Thursday, August 26, 2010

This is one time to side with the NFL players

There are two fundamental realities when it comes to understanding the NFL. The first is the league itself – that is, the owners and league headquarters – are driven by money. The second is the players are quite aware of how tenuous their time in the NFL can be.

Those two points are critical to remember when it comes to assessing an 18-game season, which commissioner Roger Goodell advocated Wednesday. That could happen as early as the 2012 season.

There are four preseason games and 16 games now, which is a ridiculous balance. Fans are forced to pay full price for two home preseason games, which mean so little that starters barely play. Coaches don’t need eight weeks of preseason to figure out who their ninth offensive lineman will be. Two preseason games, maximum, is enough.

Turn two of those games into regular-season games, though, and you have more cash for the league.

But 16 games is already a long season, which is why players approach an even longer schedule with caution. The NFL looks like a glitzy chess match when you watch on TV, but when you see the sport up close it’s a display of brutality and force that is both awesome and frightening. Reporters see the toll it takes on players in the locker room later, as players with purple fingers and welts on their arms waddle to the showers.

By December, NFL locker rooms feel like a M*A*S*H unit, and every player is playing in pain. What the reporters don’t see are the players in the whirlpools and ice tubs and the players who take pills and injections to keep going. It’s a harsh world – if you don’t play, you risk getting release.

In the NBA, contracts are guaranteed and players often seem indifferent. But NFL contracts are not guaranteed, and that enforces a ruthless efficiency that demands performance every time. Players know this, and they also know the team doctors work for the team.

If the coach needs you – and in the NFL, he always does – and the doctor says one shot will ease your pain so you can play, you do it. Ask an NFL player about this harsh dynamic, and you’ll get a knowing smile back – and a quote that won’t get them in trouble.

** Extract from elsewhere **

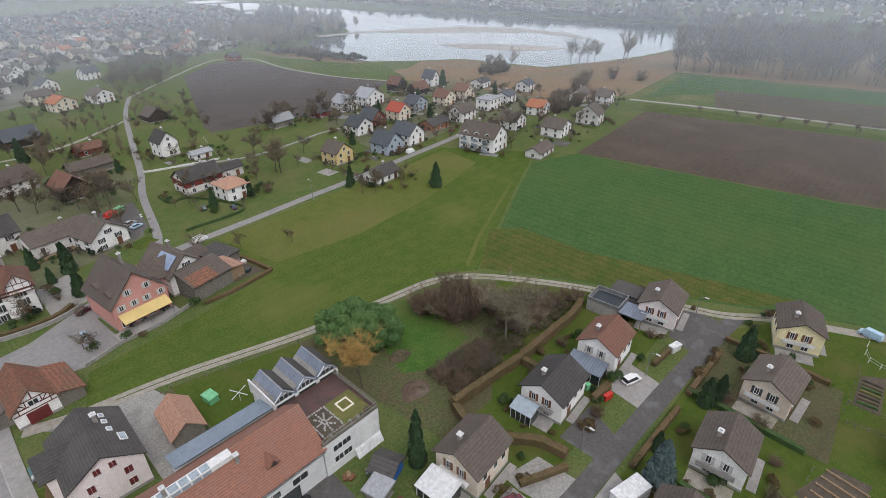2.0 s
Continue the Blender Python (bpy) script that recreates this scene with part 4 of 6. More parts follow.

NFL players aren’t the spoiled lot you might think. There’s an Albert Haynesworth here or there, but most of those guys know they would be lucky to play six years and never destroy a knee. They know exactly what an 18-game season means for their bodies, and why the league is pushing it.

If the NFL moves to 18 games, it should give the players major concessions, especially with more players on the active roster. The NFL season is no chess match – it’s a war of attrition that thrills fans and punishes combatants.

NFL players are right to approach this move with caution, and to demand compensation if it happens.

1 comment:

  1. Season ticket holders should not have to pay full price for preseason games - and I'd argue that these games should be free, other than food and maybe parking if they employ workers to handle the lot.
    If that means we have to go to 18 games, I guess that's ok but I'd prefer 16 games... or even fewer.
    Of course, I enjoyed the 1982 strike-shortened season when they had nine regular season games and then an expanded Super Bowl tournament.